Both models wear Brabus’s signature widebody treatment and gigantic 24-inch wheels, but their personalities are completely different.

800 Cabrio: The Road Weapon

The standard 800 Cabrio leans toward on-road performance. It rides lower, wears high-performance rubber, and sports exposed carbon elements that make it look something like a convertible G-Class that wants to star in its own music video.

XL 800 Cabrio: Portal-Axle Insanity

The XL 800 Cabrio, though, is the wilder sibling. Thanks to portal axles and a skyscraping 18.9 inches of ground clearance, it isn’t just made to look off-road capable—it genuinely is. Brabus says it’s “mainly designed for phenomenal off-road capabilities,” and with those axles and all-terrain tires, there’s little reason to doubt it.
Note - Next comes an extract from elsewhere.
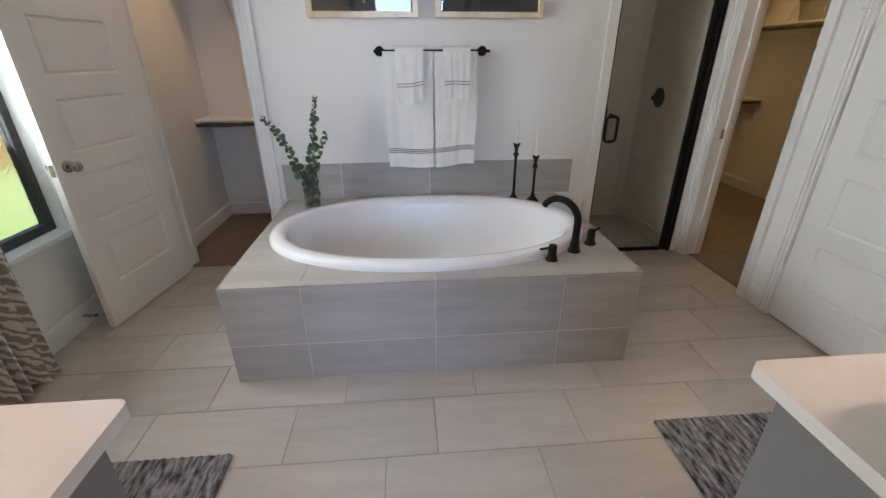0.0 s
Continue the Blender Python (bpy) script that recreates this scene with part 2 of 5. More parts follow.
M_SPONGE = mat("natural_sponge", (0.70, 0.57, 0.36), 0.95, vary=0.12, scale=30, bump=1.0, fine=180)
M_GREENCAP = mat("olive_cap", (0.10, 0.12, 0.06), 0.5)
M_WROUGHT = mat("wrought_iron", (0.025, 0.024, 0.022), 0.5, vary=0.15, bump=0.2, fine=150)
M_DARKWOOD = mat("dark_stained_wood", (0.060, 0.038, 0.028), 0.75, vary=0.2, spec=0.08, scale=5, stretch=(1, 8, 8), bump=0.25, fine=50, rand=0.3)
M_CURTAIN = patterned("zebra_print_linen", (0.80, 0.79, 0.75), (0.375, 0.355, 0.33), 15.0, (1.15, 0.0, 0.0), 5.5, 0.47)
M_SHEER = mat("pale_linen_curtain", (0.62, 0.62, 0.62), 0.9, vary=0.05, scale=8, bump=0.3, fine=260, sheen=0.2)
M_MAT = mat("striped_rag_rug", (0.33, 0.33, 0.345), 1.0, vary=0.55, scale=1.8, stretch=(34, 9, 4), bump=1.0, fine=9, mix=(0.020, 0.022, 0.028))
M_RUG = mat("blue_grey_rug", (0.32, 0.345, 0.38), 1.0, vary=0.25, scale=11, bump=0.8, fine=90, mix=(0.14, 0.165, 0.20))
M_PLANK = mat("grey_wood_tile", (0.17, 0.17, 0.175), 0.27, vary=0.10, scale=3, stretch=(6, 1, 1), fine=30, rand=0.12)
M_DUVET = mat("white_duvet", (0.74, 0.73, 0.71), 0.9, vary=0.03, scale=5, bump=0.25, fine=90, sheen=0.2)
M_THROW = mat("grey_taupe_coverlet", (0.33, 0.275, 0.225), 0.9, vary=0.06, scale=8, bump=0.6, fine=120, sheen=0.7)
M_UPH = mat("cream_upholstery", (0.50, 0.46, 0.40), 0.9, vary=0.04, bump=0.3, fine=300)
M_LEATHER = mat("worn_brown_leather", (0.16, 0.12, 0.10), 0.42, vary=0.3, scale=16, bump=0.9, fine=38, mix=(0.09, 0.062, 0.05))
M_GRASS = mat("lawn", (0.22, 0.38, 0.13), 1.0, vary=0.42, scale=1.3, stretch=(0.6, 1.3, 1), bump=1.0, fine=7, mix=(0.36, 0.44, 0.22))
M_FENCE = mat("cedar_fence", (0.72, 0.43, 0.24), 0.8, vary=0.10, scale=4, stretch=(6, 6, 0.6), fine=30)
M_FENCE2 = mat("weathered_fence", (0.62, 0.42, 0.24), 0.85, vary=0.12, scale=4, fine=30)
M_STUCCO = mat("white_siding", (0.72, 0.70, 0.66), 0.8, vary=0.03)
M_SHINGLE = mat("grey_shingle", (0.23, 0.255, 0.265), 0.9, vary=0.12, scale=14, fine=60)
M_BRICK = mat("grey_brick", (0.42, 0.41, 0.39), 0.9, vary=0.15, scale=12, fine=60)
M_FOLI = mat("tree_foliage", (0.36, 0.40, 0.30), 0.9, vary=0.25, scale=3, fine=30, mix=(0.19, 0.225, 0.15))
M_BUSH = mat("bush_foliage", (0.66, 0.68, 0.20), 0.9, vary=0.25, scale=6, fine=30)
M_BARK = mat("bark", (0.12, 0.09, 0.065), 0.95, vary=0.2)
M_LIMIT = mat("bright_ground_stone", (0.55, 0.53, 0.48), 0.9, vary=0.1)
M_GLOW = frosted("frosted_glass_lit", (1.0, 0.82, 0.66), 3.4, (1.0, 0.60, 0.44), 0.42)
M_FLAME = mat("lit_candle_bulb", (1, 0.9, 0.8), 0.5, vary=0.0, emit=((1.0, 0.74, 0.45), 8.0))
M_FOAM = mat("chrome_spring", (0.25, 0.24, 0.23), 0.3, metal=1.0)
M_CELLO = pane("cellophane", (0.988, 0.985, 0.98), 1.75, 0.12)
M_BASKET = mat("pale_grey_felt", (0.40, 0.38, 0.34), 0.95, vary=0.06, scale=10, bump=0.5, fine=260)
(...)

789 Horsepower of Roof-Down Fury

Under both hoods lives an uprated 4.0-liter twin-turbo V-8 pushing 789 horsepower and 1,000 Nm of torque.

The lighter, road-oriented 800 Cabrio rockets from 0–62 mph in 4.0 seconds and tops out at 150 mph. The taller, knobbier XL version does the sprint in 4.6 seconds, which is absurd given its ground clearance—and even more absurd considering it can likely do that on dirt, sand, gravel, or anything else you point it at.

Open-Air Luxury, the Brabus Way

Inside, both cabs are drenched in Brabus’s so-called “Masterpiece” treatment: ornate leatherwork, bold colors, and enough stitching to upholster a small boutique hotel. The headrests feature neck-level heating to keep passengers warm during winter roof-down cruises—because if you’re spending this much money, you’d better be able to use the thing all year.

Prices That Make a G 63 Look Like a Bargain

If you thought the standard AMG G 63 was already at the top of the food chain, think again.

  • The Brabus 800 Cabrio starts at €761,500 (around £670,000 before tax).
  • The XL 800 Cabrio begins at €887,600 (around £780,000).

For perspective, a factory G 63 starts from roughly £185,000. That means the Brabus convertibles cost at least £485,000 more—a premium you pay for exclusivity, engineering lunacy, and the sheer joy of driving a roofless super-G that nobody else on your street (or probably your country) will have.